Given entries:
============================================================

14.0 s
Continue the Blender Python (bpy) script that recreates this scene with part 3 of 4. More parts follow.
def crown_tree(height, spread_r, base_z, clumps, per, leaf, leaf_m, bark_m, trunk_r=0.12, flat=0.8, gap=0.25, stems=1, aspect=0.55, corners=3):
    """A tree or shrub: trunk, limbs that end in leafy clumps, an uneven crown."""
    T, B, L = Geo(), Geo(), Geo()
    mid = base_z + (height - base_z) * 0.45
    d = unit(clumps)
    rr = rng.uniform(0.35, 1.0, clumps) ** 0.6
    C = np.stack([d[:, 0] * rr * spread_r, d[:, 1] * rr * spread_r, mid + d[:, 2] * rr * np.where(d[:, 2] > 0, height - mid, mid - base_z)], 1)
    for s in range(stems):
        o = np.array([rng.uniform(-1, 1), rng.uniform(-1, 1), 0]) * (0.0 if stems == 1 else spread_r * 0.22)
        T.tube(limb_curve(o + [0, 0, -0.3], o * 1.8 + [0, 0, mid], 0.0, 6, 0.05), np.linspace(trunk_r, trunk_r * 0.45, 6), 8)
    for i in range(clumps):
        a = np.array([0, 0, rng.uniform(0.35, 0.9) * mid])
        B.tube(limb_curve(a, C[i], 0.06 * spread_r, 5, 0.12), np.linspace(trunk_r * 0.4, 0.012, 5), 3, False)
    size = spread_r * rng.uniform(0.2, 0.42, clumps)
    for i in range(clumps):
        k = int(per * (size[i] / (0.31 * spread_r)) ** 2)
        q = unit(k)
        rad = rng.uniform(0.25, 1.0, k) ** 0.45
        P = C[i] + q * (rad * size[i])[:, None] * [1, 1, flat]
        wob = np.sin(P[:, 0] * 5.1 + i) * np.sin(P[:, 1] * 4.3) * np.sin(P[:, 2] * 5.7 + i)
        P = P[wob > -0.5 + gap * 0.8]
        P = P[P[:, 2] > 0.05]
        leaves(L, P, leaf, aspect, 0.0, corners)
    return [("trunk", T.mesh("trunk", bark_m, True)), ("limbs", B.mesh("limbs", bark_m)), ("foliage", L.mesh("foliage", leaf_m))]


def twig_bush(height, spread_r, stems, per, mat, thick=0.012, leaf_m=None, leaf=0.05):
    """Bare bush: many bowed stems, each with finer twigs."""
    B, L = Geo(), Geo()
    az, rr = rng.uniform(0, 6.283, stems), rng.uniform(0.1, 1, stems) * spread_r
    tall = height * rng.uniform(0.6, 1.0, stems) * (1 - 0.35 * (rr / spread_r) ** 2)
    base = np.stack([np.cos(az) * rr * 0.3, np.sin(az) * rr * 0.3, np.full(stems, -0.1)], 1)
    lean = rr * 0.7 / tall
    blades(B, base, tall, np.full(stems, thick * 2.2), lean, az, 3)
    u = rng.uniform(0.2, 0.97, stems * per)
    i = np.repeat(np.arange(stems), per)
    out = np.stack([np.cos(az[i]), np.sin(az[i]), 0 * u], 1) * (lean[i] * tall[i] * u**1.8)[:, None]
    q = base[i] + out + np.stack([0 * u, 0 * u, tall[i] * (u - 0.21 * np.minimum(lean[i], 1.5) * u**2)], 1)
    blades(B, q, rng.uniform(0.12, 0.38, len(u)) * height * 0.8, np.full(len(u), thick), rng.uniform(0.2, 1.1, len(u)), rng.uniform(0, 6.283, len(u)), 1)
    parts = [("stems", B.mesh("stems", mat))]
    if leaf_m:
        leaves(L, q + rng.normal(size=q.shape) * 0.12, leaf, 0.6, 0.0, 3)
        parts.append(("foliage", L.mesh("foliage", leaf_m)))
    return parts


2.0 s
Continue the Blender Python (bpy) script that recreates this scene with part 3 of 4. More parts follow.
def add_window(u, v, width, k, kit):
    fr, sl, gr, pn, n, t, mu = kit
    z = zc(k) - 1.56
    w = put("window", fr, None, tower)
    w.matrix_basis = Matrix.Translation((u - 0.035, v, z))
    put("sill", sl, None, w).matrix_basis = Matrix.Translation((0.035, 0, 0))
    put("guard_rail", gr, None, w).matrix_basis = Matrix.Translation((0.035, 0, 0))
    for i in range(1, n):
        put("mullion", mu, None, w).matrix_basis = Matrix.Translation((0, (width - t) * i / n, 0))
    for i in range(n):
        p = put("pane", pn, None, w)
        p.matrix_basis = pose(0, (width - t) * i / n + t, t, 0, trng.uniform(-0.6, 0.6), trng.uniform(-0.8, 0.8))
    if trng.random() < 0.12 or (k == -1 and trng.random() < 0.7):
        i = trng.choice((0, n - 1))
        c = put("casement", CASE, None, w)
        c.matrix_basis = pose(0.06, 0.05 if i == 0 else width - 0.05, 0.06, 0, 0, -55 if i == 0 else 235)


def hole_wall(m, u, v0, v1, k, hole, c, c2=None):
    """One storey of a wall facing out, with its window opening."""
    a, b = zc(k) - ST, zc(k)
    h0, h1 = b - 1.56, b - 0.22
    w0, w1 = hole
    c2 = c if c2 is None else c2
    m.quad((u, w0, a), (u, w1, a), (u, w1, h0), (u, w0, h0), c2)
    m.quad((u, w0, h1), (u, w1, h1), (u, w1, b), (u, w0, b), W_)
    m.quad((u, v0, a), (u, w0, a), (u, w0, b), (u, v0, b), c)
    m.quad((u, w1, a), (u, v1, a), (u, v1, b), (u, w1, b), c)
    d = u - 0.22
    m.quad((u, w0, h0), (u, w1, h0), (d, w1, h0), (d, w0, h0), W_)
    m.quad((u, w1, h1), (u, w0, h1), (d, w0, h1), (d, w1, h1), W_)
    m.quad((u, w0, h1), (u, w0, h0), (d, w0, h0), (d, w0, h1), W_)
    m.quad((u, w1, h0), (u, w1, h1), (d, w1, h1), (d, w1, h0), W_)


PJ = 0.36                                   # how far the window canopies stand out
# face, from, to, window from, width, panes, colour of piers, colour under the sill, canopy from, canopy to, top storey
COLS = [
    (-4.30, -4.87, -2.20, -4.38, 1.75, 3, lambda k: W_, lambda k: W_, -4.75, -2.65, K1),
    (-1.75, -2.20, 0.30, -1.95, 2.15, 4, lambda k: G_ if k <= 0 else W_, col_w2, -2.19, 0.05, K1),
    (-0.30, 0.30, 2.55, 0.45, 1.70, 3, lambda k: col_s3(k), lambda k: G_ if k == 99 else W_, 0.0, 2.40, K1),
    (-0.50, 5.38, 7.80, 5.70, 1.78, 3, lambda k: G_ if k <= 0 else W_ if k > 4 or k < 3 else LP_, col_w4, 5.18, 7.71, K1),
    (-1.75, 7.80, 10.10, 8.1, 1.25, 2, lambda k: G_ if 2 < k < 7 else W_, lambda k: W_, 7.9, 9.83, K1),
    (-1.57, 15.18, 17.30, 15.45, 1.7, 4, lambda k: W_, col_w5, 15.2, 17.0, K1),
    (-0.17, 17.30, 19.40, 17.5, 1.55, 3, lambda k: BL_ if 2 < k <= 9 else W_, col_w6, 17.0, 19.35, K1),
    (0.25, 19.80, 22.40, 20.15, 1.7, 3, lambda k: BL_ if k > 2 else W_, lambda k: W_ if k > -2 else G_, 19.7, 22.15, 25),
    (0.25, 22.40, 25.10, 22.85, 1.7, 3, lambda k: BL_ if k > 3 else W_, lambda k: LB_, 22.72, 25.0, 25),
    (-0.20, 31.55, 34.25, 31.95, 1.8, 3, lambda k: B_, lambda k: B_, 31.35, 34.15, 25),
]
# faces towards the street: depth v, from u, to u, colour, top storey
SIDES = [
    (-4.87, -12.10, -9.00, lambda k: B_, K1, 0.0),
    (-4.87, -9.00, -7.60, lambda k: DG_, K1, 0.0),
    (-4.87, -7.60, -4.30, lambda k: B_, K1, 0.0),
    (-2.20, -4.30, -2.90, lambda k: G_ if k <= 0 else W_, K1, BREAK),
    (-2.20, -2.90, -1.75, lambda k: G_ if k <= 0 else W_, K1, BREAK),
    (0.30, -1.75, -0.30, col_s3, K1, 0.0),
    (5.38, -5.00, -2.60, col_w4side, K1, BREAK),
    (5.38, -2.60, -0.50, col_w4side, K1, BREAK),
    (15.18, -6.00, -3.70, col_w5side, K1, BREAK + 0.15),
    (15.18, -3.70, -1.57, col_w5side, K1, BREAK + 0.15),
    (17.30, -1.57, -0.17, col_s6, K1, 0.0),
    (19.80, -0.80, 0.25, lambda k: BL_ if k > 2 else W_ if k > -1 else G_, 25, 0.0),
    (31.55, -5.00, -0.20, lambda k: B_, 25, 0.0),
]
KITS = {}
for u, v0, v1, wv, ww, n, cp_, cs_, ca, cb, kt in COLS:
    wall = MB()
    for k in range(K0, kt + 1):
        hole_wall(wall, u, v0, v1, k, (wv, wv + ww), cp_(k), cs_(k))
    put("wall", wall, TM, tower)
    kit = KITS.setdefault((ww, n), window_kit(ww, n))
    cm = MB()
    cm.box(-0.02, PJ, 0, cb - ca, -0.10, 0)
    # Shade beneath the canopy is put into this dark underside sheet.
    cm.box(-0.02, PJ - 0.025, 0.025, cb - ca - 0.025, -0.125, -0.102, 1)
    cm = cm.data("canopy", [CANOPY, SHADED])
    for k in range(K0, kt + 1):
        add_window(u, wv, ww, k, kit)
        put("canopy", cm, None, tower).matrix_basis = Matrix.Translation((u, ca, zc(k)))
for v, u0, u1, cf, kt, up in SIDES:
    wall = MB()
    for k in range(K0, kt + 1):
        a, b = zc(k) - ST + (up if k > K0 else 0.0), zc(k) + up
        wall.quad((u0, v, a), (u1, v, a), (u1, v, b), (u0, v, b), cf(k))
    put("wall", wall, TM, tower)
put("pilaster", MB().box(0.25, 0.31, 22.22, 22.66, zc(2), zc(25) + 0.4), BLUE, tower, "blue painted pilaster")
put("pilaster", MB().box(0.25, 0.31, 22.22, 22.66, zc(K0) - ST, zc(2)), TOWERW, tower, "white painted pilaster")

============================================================

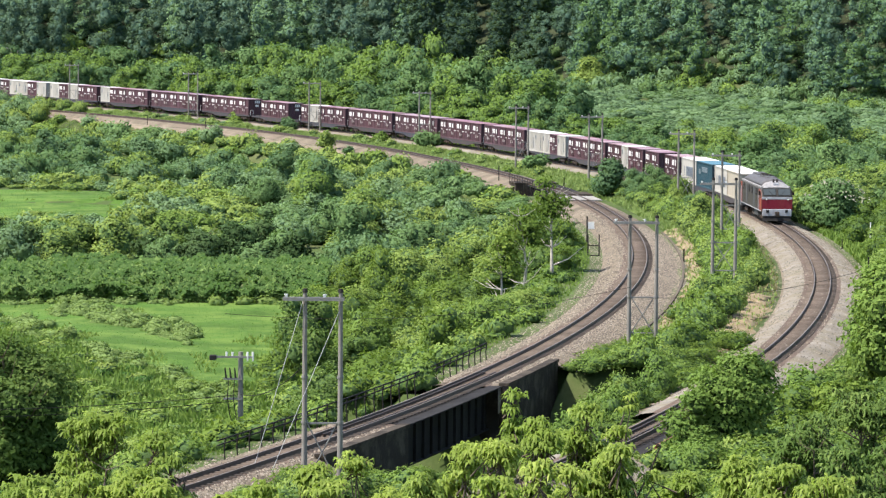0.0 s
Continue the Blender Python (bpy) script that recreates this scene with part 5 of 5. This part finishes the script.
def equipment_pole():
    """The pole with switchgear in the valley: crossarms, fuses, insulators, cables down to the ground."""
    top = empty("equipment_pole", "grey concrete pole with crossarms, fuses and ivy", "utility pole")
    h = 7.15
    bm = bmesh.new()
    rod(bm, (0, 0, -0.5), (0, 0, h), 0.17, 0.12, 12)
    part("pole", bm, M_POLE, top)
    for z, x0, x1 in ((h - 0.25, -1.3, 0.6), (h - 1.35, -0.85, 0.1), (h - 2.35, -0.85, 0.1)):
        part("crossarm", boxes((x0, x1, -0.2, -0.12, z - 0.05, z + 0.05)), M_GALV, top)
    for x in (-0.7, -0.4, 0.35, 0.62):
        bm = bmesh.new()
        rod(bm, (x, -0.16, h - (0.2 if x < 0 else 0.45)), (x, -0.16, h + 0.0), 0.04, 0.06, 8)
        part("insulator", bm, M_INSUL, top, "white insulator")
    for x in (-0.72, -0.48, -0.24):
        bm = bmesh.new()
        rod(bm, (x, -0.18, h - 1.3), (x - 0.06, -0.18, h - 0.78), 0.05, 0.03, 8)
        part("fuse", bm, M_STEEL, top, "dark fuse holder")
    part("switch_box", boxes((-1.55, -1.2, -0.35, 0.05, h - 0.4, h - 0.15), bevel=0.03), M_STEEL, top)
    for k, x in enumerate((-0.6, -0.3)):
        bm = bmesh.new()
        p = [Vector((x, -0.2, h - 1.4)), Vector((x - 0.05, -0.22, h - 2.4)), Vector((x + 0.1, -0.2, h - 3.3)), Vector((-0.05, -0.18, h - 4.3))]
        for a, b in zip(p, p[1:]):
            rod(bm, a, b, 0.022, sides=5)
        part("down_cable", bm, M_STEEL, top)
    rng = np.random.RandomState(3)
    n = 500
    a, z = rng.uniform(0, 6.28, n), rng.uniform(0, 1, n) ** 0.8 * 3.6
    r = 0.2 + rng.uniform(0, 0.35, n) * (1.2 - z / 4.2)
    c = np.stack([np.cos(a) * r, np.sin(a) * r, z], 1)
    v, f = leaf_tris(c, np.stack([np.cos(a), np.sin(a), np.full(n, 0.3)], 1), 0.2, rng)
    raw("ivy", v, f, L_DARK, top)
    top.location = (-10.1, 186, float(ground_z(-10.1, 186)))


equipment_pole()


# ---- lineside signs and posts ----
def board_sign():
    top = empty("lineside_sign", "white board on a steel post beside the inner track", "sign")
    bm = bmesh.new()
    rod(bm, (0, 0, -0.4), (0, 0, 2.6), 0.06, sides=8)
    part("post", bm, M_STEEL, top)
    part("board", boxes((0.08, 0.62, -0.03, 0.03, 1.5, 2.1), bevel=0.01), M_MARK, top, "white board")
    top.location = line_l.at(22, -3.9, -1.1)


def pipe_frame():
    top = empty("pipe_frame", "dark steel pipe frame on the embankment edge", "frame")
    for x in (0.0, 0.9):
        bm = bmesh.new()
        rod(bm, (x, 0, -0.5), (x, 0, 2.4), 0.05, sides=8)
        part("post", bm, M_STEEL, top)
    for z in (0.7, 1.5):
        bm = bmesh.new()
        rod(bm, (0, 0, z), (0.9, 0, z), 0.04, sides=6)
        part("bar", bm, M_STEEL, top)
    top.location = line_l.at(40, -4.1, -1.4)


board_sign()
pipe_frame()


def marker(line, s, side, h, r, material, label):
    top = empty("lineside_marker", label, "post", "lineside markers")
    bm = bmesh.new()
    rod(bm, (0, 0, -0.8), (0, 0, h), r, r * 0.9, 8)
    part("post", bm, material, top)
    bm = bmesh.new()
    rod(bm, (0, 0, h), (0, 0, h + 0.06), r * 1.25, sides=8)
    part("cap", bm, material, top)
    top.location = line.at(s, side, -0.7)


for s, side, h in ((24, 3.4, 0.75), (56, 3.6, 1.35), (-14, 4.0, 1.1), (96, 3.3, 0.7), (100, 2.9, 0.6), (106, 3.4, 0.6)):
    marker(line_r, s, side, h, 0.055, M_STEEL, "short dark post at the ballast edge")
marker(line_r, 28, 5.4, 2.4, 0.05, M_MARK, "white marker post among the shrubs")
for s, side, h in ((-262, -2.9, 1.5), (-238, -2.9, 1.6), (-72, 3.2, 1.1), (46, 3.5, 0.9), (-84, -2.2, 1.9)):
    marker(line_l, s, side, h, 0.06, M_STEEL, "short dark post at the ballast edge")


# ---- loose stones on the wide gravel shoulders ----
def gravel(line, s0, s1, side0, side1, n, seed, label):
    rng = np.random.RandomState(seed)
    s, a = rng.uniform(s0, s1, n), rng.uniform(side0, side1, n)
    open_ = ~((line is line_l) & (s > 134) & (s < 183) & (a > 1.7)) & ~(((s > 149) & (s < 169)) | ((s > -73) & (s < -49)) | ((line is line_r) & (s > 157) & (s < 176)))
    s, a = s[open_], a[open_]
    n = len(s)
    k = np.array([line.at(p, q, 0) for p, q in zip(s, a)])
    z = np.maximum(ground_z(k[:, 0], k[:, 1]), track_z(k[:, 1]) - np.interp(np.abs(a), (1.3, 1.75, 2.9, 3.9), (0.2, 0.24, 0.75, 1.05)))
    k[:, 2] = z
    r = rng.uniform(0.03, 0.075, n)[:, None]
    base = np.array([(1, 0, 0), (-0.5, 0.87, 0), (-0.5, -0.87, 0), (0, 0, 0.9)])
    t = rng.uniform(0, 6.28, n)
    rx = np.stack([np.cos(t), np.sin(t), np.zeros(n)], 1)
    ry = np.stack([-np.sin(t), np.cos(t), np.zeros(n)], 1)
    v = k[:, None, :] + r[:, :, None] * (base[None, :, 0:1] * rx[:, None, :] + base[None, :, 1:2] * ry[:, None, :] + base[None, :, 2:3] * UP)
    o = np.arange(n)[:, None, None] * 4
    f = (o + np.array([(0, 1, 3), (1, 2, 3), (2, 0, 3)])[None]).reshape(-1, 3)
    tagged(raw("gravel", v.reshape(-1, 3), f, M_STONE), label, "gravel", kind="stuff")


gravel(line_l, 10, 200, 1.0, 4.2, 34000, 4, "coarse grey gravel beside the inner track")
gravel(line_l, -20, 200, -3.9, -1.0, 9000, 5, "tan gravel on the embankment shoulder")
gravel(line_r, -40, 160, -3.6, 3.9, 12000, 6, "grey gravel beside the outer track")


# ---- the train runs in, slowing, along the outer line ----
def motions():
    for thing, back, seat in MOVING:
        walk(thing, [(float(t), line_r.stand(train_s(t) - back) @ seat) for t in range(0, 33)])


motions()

============================================================

Exercise task: Return each full line of the entries that contains the word "parts".

Exercise output:
Continue the Blender Python (bpy) script that recreates this scene with part 3 of 4. More parts follow.
    parts = [("stems", B.mesh("stems", mat))]
        parts.append(("foliage", L.mesh("foliage", leaf_m)))
    return parts
Continue the Blender Python (bpy) script that recreates this scene with part 3 of 4. More parts follow.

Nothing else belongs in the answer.